[Start of GIVEN INFORMATION]
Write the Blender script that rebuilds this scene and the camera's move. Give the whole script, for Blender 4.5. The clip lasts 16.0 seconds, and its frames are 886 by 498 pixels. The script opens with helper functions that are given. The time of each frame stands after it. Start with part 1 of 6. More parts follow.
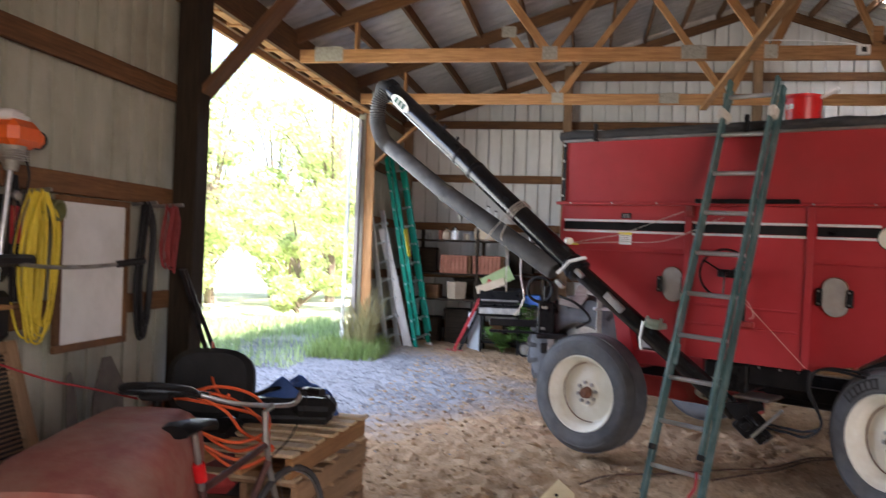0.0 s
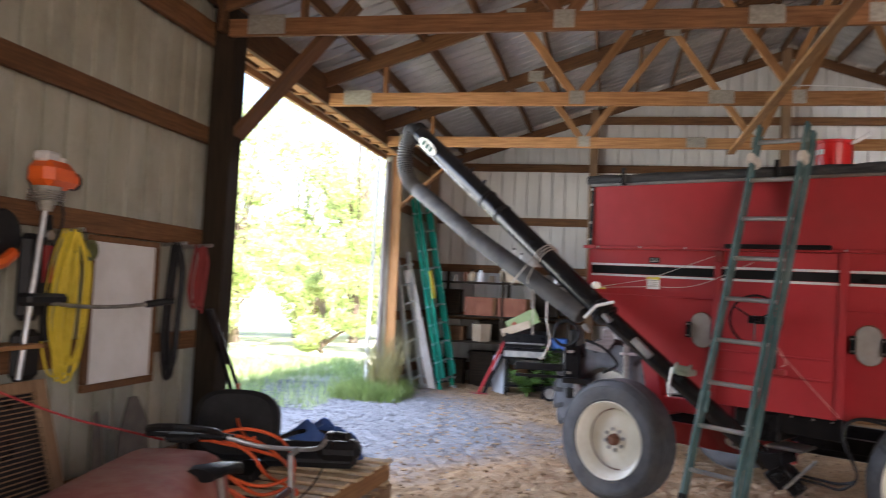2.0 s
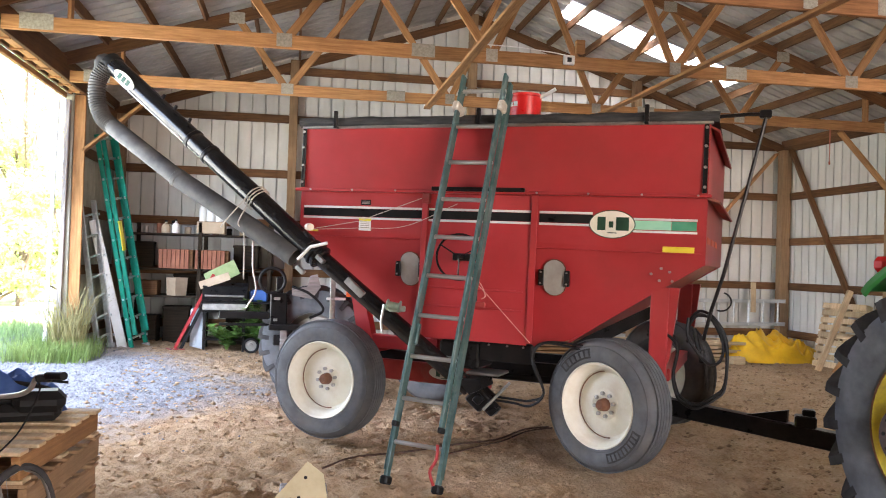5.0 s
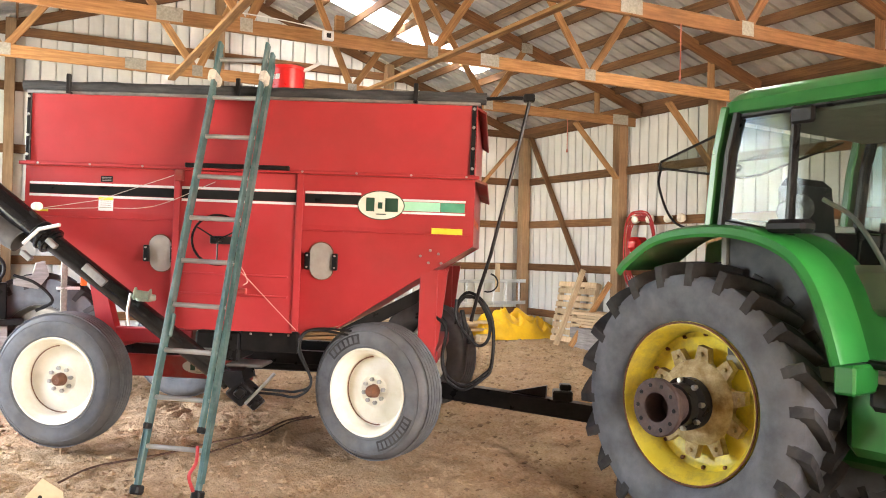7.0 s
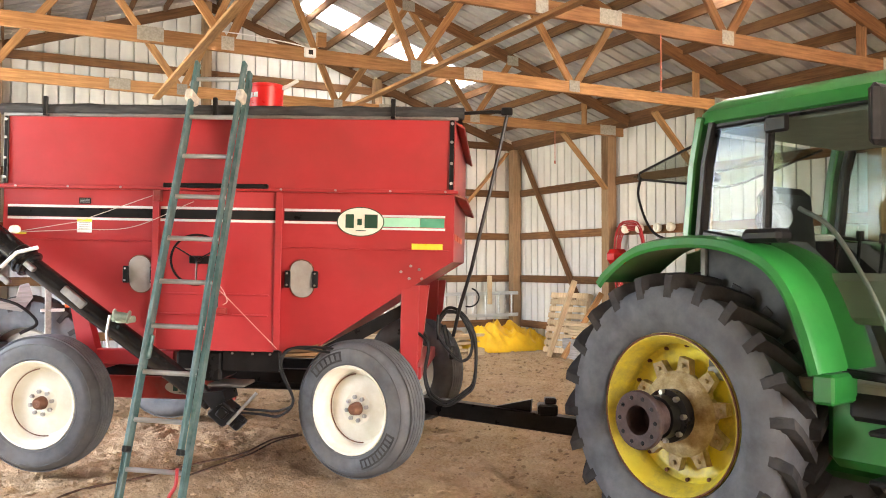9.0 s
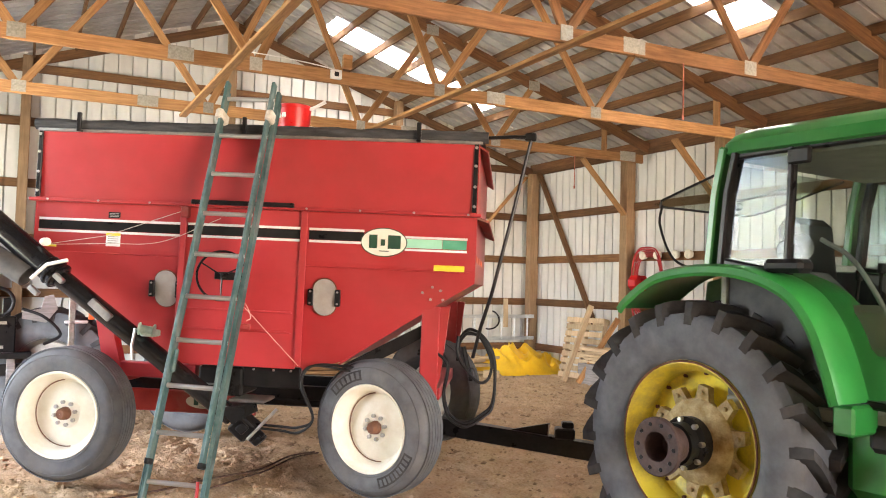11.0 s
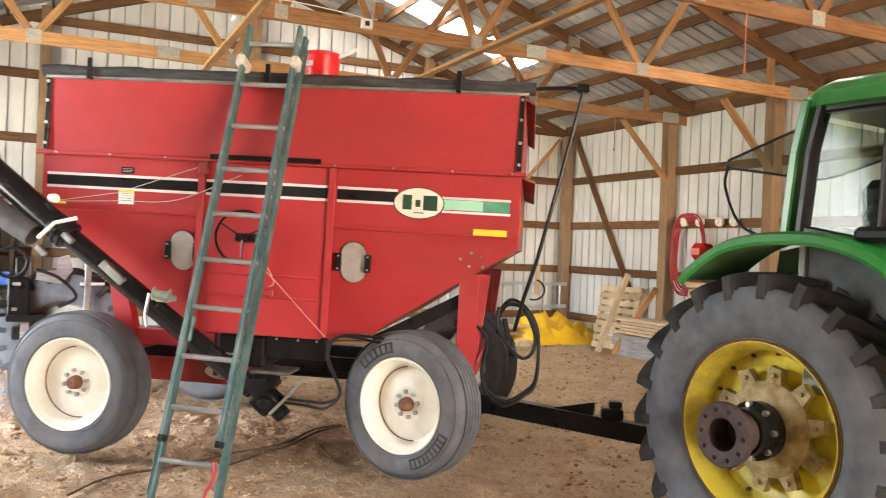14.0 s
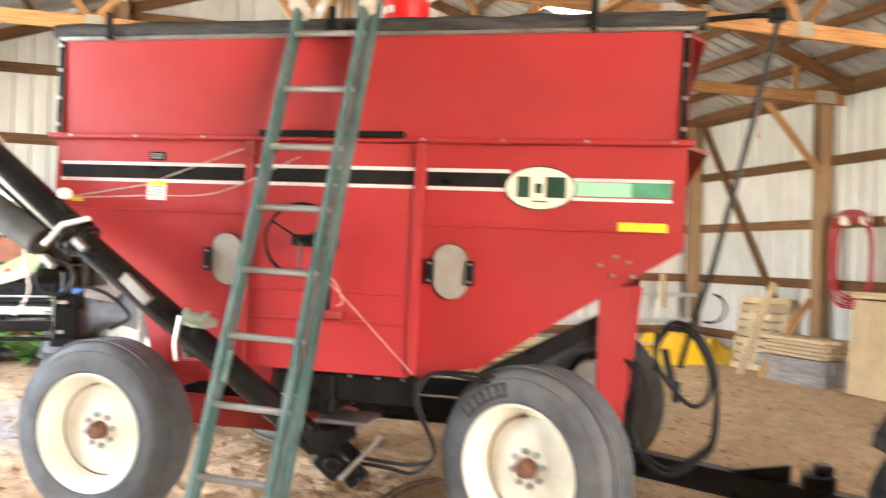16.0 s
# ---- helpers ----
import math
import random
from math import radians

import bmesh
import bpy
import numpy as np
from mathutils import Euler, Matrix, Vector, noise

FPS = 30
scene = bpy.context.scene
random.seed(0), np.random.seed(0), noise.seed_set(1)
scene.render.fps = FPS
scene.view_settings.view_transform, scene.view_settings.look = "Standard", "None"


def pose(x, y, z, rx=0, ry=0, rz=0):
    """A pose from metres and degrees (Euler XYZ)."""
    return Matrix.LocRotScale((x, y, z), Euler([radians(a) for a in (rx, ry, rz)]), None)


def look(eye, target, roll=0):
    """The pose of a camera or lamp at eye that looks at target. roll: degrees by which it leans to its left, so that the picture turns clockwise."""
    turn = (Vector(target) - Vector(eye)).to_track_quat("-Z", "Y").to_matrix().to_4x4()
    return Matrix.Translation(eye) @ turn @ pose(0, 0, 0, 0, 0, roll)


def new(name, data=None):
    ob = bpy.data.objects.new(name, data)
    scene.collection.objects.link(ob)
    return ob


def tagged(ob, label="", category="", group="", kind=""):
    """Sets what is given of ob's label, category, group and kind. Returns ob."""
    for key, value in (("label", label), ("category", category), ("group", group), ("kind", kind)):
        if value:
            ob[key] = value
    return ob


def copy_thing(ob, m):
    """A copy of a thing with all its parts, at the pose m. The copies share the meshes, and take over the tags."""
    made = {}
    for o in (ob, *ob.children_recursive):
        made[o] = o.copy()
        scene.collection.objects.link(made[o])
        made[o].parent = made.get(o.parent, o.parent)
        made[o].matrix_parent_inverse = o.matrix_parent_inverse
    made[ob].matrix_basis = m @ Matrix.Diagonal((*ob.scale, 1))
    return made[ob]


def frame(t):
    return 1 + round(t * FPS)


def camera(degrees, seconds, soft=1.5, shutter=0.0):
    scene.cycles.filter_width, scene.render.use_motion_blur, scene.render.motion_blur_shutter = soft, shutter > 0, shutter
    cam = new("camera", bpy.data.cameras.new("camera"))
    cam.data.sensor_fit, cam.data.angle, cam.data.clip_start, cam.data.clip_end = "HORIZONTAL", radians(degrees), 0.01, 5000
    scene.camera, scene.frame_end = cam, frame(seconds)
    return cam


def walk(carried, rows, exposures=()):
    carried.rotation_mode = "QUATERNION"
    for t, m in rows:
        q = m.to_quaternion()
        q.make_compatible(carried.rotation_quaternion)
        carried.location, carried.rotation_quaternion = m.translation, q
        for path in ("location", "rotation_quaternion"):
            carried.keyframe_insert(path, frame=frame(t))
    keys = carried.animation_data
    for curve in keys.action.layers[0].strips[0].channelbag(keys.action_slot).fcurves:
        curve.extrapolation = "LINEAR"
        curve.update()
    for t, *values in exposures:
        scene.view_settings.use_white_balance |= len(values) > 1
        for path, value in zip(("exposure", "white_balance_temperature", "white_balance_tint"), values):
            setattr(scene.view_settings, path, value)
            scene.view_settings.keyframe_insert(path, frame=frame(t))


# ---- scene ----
[End of GIVEN INFORMATION]
● **TASK DESCRIPTION**: Write out, exactly as they stand, the lines from the one containing "made[o] = o.copy()" through the one containing "return 1 + round(t * FPS)", both ends included.

● **EXERCISE SOLUTION**:
        made[o] = o.copy()
        scene.collection.objects.link(made[o])
        made[o].parent = made.get(o.parent, o.parent)
        made[o].matrix_parent_inverse = o.matrix_parent_inverse
    made[ob].matrix_basis = m @ Matrix.Diagonal((*ob.scale, 1))
    return made[ob]


def frame(t):
    return 1 + round(t * FPS)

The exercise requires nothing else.